_WHAT IS NEEDED:_ Restate all the material verbatim, except for the pictures.

_RECORDED INFORMATION:_
-*-*-
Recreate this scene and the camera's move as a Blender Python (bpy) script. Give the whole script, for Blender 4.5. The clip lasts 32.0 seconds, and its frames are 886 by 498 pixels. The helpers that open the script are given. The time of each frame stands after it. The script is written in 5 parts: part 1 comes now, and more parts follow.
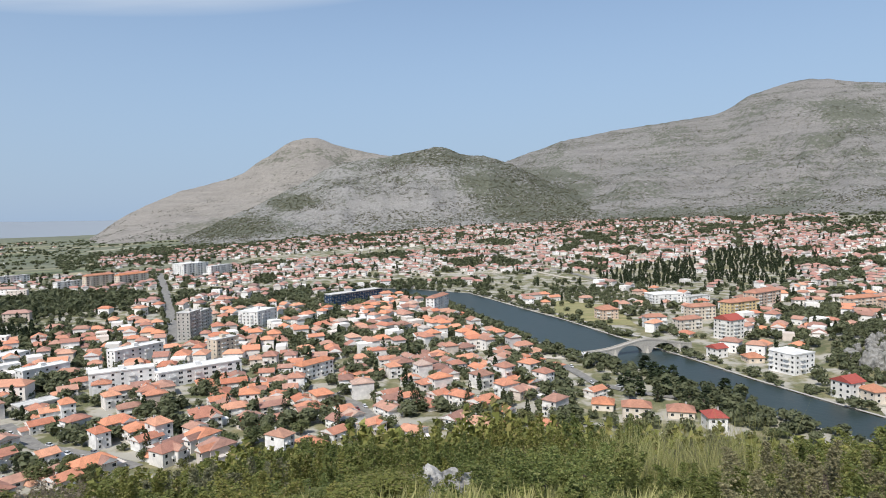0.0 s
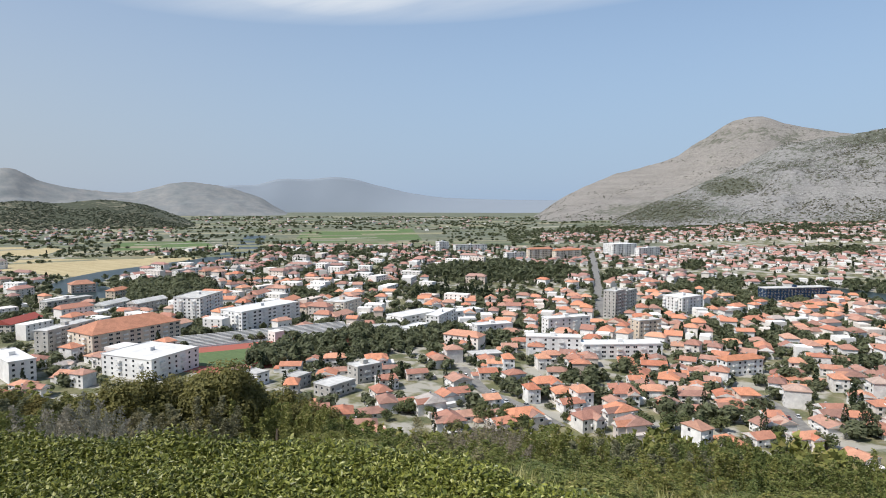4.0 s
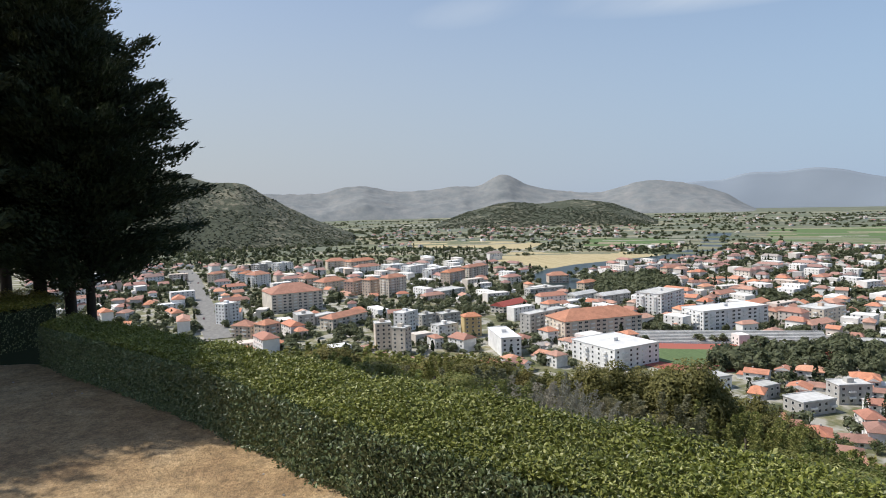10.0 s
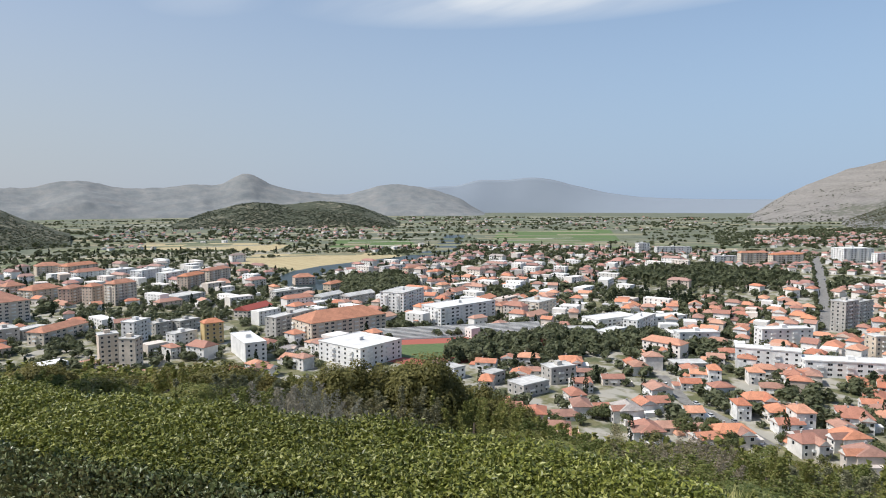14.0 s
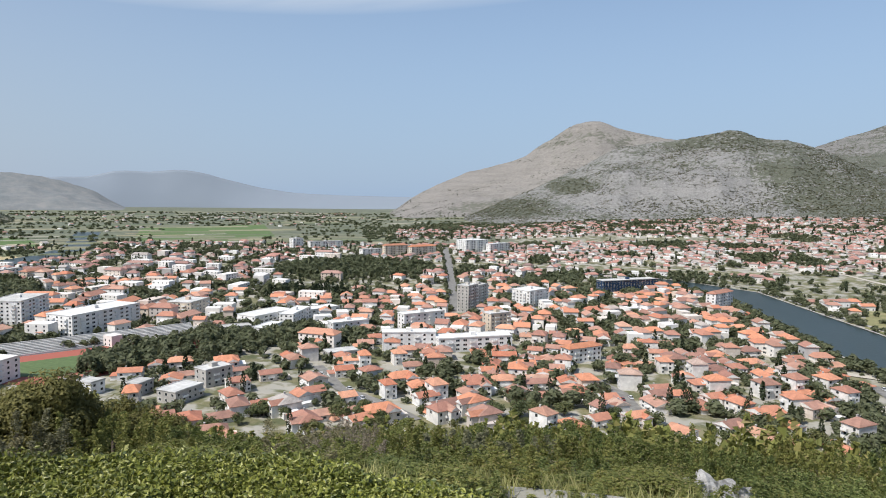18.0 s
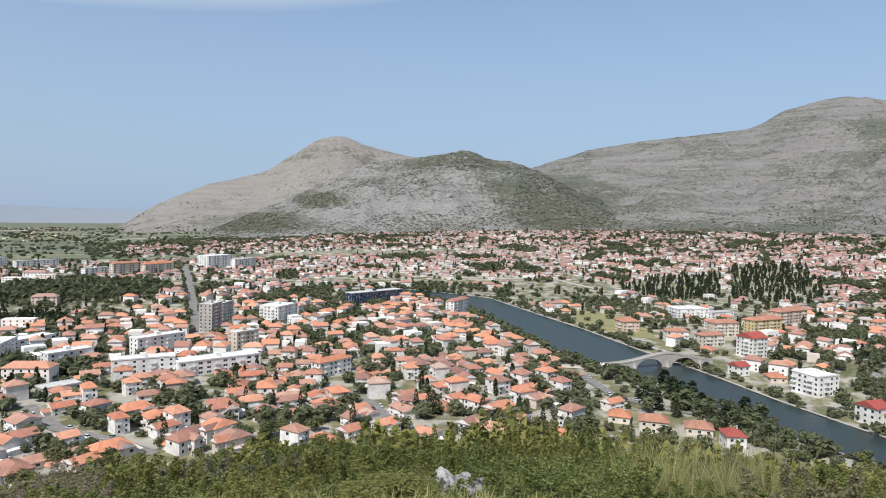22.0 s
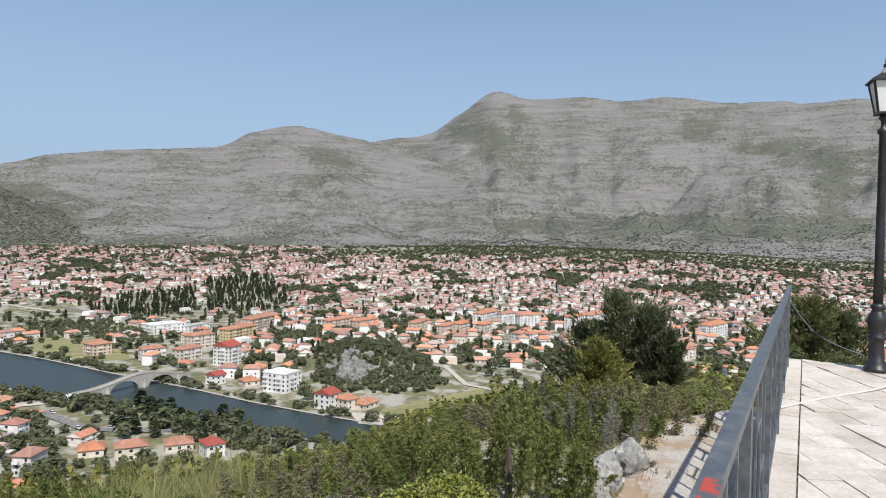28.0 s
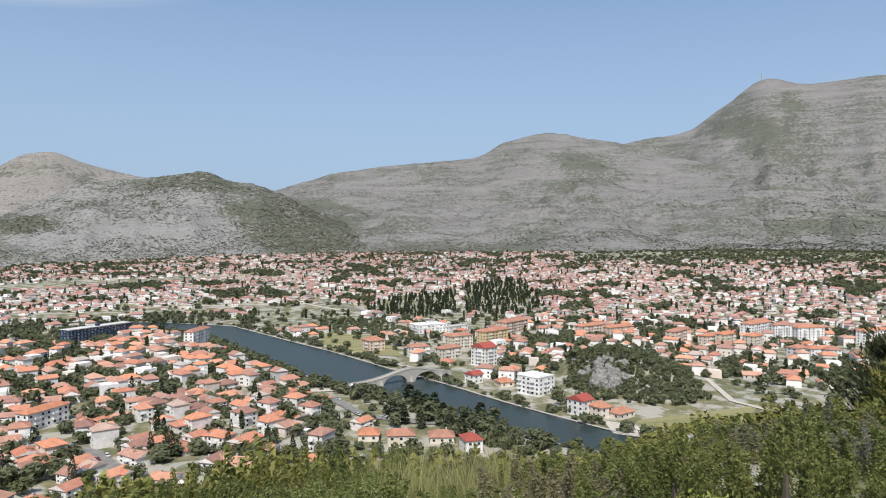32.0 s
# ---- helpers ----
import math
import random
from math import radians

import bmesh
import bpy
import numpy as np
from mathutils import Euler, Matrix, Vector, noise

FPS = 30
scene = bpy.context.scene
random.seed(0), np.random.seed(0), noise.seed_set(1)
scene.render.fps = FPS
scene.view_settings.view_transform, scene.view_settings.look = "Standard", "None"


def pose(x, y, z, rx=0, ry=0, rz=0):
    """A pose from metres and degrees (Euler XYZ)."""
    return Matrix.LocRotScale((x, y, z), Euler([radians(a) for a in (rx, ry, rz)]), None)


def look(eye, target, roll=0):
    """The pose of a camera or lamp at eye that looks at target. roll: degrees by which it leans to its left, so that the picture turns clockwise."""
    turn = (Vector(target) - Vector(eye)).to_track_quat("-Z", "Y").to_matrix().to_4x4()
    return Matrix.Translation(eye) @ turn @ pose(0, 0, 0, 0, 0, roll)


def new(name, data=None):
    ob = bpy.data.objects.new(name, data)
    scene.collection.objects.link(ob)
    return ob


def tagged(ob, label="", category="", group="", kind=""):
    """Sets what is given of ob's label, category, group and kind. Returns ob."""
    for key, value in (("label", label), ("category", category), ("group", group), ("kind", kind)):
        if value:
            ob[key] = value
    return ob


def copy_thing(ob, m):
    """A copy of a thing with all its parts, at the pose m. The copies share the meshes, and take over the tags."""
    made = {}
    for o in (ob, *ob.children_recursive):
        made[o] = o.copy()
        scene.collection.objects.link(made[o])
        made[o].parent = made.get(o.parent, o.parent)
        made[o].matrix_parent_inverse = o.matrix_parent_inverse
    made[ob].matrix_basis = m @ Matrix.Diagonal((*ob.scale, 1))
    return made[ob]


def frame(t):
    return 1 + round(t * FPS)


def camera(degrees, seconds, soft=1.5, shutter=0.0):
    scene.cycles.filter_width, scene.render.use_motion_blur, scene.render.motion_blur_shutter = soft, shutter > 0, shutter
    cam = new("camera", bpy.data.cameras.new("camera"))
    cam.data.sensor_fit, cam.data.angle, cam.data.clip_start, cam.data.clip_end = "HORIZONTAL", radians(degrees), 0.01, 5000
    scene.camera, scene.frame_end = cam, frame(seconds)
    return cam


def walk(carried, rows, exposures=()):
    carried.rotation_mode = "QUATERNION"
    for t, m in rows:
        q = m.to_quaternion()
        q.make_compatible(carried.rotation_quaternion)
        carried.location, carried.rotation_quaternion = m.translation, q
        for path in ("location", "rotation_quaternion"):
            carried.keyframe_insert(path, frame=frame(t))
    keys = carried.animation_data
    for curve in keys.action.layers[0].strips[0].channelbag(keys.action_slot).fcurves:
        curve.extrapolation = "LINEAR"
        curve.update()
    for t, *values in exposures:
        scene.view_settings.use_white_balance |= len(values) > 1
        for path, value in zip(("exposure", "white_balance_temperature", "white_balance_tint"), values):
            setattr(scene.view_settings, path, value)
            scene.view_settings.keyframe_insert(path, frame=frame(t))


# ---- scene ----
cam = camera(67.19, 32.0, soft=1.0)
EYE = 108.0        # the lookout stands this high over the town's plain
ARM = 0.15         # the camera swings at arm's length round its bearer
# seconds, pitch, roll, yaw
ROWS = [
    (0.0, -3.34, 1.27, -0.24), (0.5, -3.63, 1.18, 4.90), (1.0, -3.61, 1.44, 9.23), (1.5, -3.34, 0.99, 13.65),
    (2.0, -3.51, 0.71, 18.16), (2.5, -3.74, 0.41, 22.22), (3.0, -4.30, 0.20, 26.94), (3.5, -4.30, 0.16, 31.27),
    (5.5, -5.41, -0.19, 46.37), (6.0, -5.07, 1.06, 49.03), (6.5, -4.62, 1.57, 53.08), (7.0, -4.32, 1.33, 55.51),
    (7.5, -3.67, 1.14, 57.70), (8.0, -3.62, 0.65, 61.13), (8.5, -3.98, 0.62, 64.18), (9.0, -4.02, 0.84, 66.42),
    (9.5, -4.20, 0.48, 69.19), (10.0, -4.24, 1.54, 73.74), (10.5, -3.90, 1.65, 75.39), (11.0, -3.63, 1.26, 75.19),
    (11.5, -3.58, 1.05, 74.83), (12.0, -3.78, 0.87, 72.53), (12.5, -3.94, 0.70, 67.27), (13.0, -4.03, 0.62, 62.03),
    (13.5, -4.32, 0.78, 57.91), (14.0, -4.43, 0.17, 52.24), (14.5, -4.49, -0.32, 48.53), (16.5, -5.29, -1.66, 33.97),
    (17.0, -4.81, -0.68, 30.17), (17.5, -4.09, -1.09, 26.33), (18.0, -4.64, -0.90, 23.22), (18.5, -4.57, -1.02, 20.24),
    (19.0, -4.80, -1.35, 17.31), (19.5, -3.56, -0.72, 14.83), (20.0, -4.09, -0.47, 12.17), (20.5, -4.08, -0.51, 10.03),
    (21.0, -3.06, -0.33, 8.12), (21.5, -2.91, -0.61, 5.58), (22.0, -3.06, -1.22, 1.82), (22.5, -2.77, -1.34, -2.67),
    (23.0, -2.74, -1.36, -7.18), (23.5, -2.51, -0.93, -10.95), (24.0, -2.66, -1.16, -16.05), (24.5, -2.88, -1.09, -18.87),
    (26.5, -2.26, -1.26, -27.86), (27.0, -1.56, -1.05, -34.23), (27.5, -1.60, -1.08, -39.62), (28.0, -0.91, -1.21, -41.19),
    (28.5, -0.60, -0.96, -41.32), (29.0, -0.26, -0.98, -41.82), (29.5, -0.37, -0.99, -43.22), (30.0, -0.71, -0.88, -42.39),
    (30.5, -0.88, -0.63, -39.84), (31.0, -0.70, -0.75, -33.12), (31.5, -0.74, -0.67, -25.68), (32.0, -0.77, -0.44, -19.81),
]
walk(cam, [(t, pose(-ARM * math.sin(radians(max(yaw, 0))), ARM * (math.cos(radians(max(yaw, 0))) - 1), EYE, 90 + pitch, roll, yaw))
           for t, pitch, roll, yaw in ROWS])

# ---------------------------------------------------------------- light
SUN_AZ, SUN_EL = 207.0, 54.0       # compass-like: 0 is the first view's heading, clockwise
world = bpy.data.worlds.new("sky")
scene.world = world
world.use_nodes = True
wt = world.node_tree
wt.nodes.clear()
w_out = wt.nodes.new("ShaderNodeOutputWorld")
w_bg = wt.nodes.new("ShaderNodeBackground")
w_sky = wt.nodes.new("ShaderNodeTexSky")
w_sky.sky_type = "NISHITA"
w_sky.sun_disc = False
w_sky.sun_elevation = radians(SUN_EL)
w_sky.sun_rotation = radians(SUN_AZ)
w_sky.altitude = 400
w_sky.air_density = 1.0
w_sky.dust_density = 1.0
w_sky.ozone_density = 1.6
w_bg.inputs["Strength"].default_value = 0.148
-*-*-
_OUTPUT:_
Recreate this scene and the camera's move as a Blender Python (bpy) script. Give the whole script, for Blender 4.5. The clip lasts 32.0 seconds, and its frames are 886 by 498 pixels. The helpers that open the script are given. The time of each frame stands after it. The script is written in 5 parts: part 1 comes now, and more parts follow.
0.0 s
4.0 s
10.0 s
14.0 s
18.0 s
22.0 s
28.0 s
32.0 s
# ---- helpers ----
import math
import random
from math import radians

import bmesh
import bpy
import numpy as np
from mathutils import Euler, Matrix, Vector, noise

FPS = 30
scene = bpy.context.scene
random.seed(0), np.random.seed(0), noise.seed_set(1)
scene.render.fps = FPS
scene.view_settings.view_transform, scene.view_settings.look = "Standard", "None"


def pose(x, y, z, rx=0, ry=0, rz=0):
    """A pose from metres and degrees (Euler XYZ)."""
    return Matrix.LocRotScale((x, y, z), Euler([radians(a) for a in (rx, ry, rz)]), None)


def look(eye, target, roll=0):
    """The pose of a camera or lamp at eye that looks at target. roll: degrees by which it leans to its left, so that the picture turns clockwise."""
    turn = (Vector(target) - Vector(eye)).to_track_quat("-Z", "Y").to_matrix().to_4x4()
    return Matrix.Translation(eye) @ turn @ pose(0, 0, 0, 0, 0, roll)


def new(name, data=None):
    ob = bpy.data.objects.new(name, data)
    scene.collection.objects.link(ob)
    return ob


def tagged(ob, label="", category="", group="", kind=""):
    """Sets what is given of ob's label, category, group and kind. Returns ob."""
    for key, value in (("label", label), ("category", category), ("group", group), ("kind", kind)):
        if value:
            ob[key] = value
    return ob


def copy_thing(ob, m):
    """A copy of a thing with all its parts, at the pose m. The copies share the meshes, and take over the tags."""
    made = {}
    for o in (ob, *ob.children_recursive):
        made[o] = o.copy()
        scene.collection.objects.link(made[o])
        made[o].parent = made.get(o.parent, o.parent)
        made[o].matrix_parent_inverse = o.matrix_parent_inverse
    made[ob].matrix_basis = m @ Matrix.Diagonal((*ob.scale, 1))
    return made[ob]


def frame(t):
    return 1 + round(t * FPS)


def camera(degrees, seconds, soft=1.5, shutter=0.0):
    scene.cycles.filter_width, scene.render.use_motion_blur, scene.render.motion_blur_shutter = soft, shutter > 0, shutter
    cam = new("camera", bpy.data.cameras.new("camera"))
    cam.data.sensor_fit, cam.data.angle, cam.data.clip_start, cam.data.clip_end = "HORIZONTAL", radians(degrees), 0.01, 5000
    scene.camera, scene.frame_end = cam, frame(seconds)
    return cam


def walk(carried, rows, exposures=()):
    carried.rotation_mode = "QUATERNION"
    for t, m in rows:
        q = m.to_quaternion()
        q.make_compatible(carried.rotation_quaternion)
        carried.location, carried.rotation_quaternion = m.translation, q
        for path in ("location", "rotation_quaternion"):
            carried.keyframe_insert(path, frame=frame(t))
    keys = carried.animation_data
    for curve in keys.action.layers[0].strips[0].channelbag(keys.action_slot).fcurves:
        curve.extrapolation = "LINEAR"
        curve.update()
    for t, *values in exposures:
        scene.view_settings.use_white_balance |= len(values) > 1
        for path, value in zip(("exposure", "white_balance_temperature", "white_balance_tint"), values):
            setattr(scene.view_settings, path, value)
            scene.view_settings.keyframe_insert(path, frame=frame(t))


# ---- scene ----
cam = camera(67.19, 32.0, soft=1.0)
EYE = 108.0        # the lookout stands this high over the town's plain
ARM = 0.15         # the camera swings at arm's length round its bearer
# seconds, pitch, roll, yaw
ROWS = [
    (0.0, -3.34, 1.27, -0.24), (0.5, -3.63, 1.18, 4.90), (1.0, -3.61, 1.44, 9.23), (1.5, -3.34, 0.99, 13.65),
    (2.0, -3.51, 0.71, 18.16), (2.5, -3.74, 0.41, 22.22), (3.0, -4.30, 0.20, 26.94), (3.5, -4.30, 0.16, 31.27),
    (5.5, -5.41, -0.19, 46.37), (6.0, -5.07, 1.06, 49.03), (6.5, -4.62, 1.57, 53.08), (7.0, -4.32, 1.33, 55.51),
    (7.5, -3.67, 1.14, 57.70), (8.0, -3.62, 0.65, 61.13), (8.5, -3.98, 0.62, 64.18), (9.0, -4.02, 0.84, 66.42),
    (9.5, -4.20, 0.48, 69.19), (10.0, -4.24, 1.54, 73.74), (10.5, -3.90, 1.65, 75.39), (11.0, -3.63, 1.26, 75.19),
    (11.5, -3.58, 1.05, 74.83), (12.0, -3.78, 0.87, 72.53), (12.5, -3.94, 0.70, 67.27), (13.0, -4.03, 0.62, 62.03),
    (13.5, -4.32, 0.78, 57.91), (14.0, -4.43, 0.17, 52.24), (14.5, -4.49, -0.32, 48.53), (16.5, -5.29, -1.66, 33.97),
    (17.0, -4.81, -0.68, 30.17), (17.5, -4.09, -1.09, 26.33), (18.0, -4.64, -0.90, 23.22), (18.5, -4.57, -1.02, 20.24),
    (19.0, -4.80, -1.35, 17.31), (19.5, -3.56, -0.72, 14.83), (20.0, -4.09, -0.47, 12.17), (20.5, -4.08, -0.51, 10.03),
    (21.0, -3.06, -0.33, 8.12), (21.5, -2.91, -0.61, 5.58), (22.0, -3.06, -1.22, 1.82), (22.5, -2.77, -1.34, -2.67),
    (23.0, -2.74, -1.36, -7.18), (23.5, -2.51, -0.93, -10.95), (24.0, -2.66, -1.16, -16.05), (24.5, -2.88, -1.09, -18.87),
    (26.5, -2.26, -1.26, -27.86), (27.0, -1.56, -1.05, -34.23), (27.5, -1.60, -1.08, -39.62), (28.0, -0.91, -1.21, -41.19),
    (28.5, -0.60, -0.96, -41.32), (29.0, -0.26, -0.98, -41.82), (29.5, -0.37, -0.99, -43.22), (30.0, -0.71, -0.88, -42.39),
    (30.5, -0.88, -0.63, -39.84), (31.0, -0.70, -0.75, -33.12), (31.5, -0.74, -0.67, -25.68), (32.0, -0.77, -0.44, -19.81),
]
walk(cam, [(t, pose(-ARM * math.sin(radians(max(yaw, 0))), ARM * (math.cos(radians(max(yaw, 0))) - 1), EYE, 90 + pitch, roll, yaw))
           for t, pitch, roll, yaw in ROWS])

# ---------------------------------------------------------------- light
SUN_AZ, SUN_EL = 207.0, 54.0       # compass-like: 0 is the first view's heading, clockwise
world = bpy.data.worlds.new("sky")
scene.world = world
world.use_nodes = True
wt = world.node_tree
wt.nodes.clear()
w_out = wt.nodes.new("ShaderNodeOutputWorld")
w_bg = wt.nodes.new("ShaderNodeBackground")
w_sky = wt.nodes.new("ShaderNodeTexSky")
w_sky.sky_type = "NISHITA"
w_sky.sun_disc = False
w_sky.sun_elevation = radians(SUN_EL)
w_sky.sun_rotation = radians(SUN_AZ)
w_sky.altitude = 400
w_sky.air_density = 1.0
w_sky.dust_density = 1.0
w_sky.ozone_density = 1.6
w_bg.inputs["Strength"].default_value = 0.148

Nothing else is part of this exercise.